Justin McCann jneilm at gmail.com
Wed Jan 4 12:36:31 EST 2012


On Wed, Jan 4, 2012 at 11:16 AM, Dave Taht <dave.taht at gmail.com> wrote:
>
> On Wed, Jan 4, 2012 at 4:25 PM, Jim Gettys <jg at freedesktop.org> wrote:
>
> >    1) since TCP is not "fair", particularly when given flows of
> > different RTT's, how do we best deal with this issue?  Do either/both
> > SFQ/QFQ deal with this problem, and how do they differ?
>
> The reason why QFQ was outperforming SFQ here
>
> http://www.teklibre.com/~d/bloat/pfifo_sfq_vs_qfq_linear50.png
>
> was because SFQ was  enqueuing the first packet of a new stream at the
> end of the existing streams.
>
> After eric moved the SFQ enqueue to head, the two started performing
> the same at light workloads.
>
> (keep in mind the comparison already to pfifo_fast - log scale)
>
> http://www.teklibre.com/~d/bloat/pfifo_fast_vs_sfq_qfq_log.png
>
> So, the net effect of either fq mechanism is that slower flows jump
> forward in the queue.
> RTT  is not really relevant. [1]

I must have misinterpreted the 'new flows' discussion on netdev. Are
these new flows in the sense of SYN/SYN-ACK, or new flows in the sense
of "don't have any packets in the queue(s) right now"?

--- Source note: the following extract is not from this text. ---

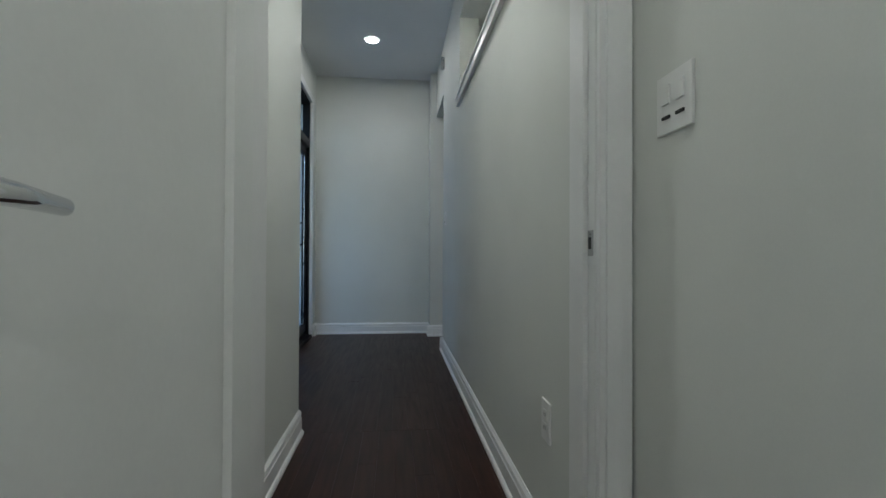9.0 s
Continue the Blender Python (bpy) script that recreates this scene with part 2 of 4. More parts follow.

> 1: the 'slower flows gain priority' question is my gravest concern
> (eg, ledbat, bittorrent). It's fixable with per-host FQ.

Meaning that you don't want to hand priority to stuff that is intended
to stay in the background? How does the classification work you've
been doing interact with these latest QFQ tests?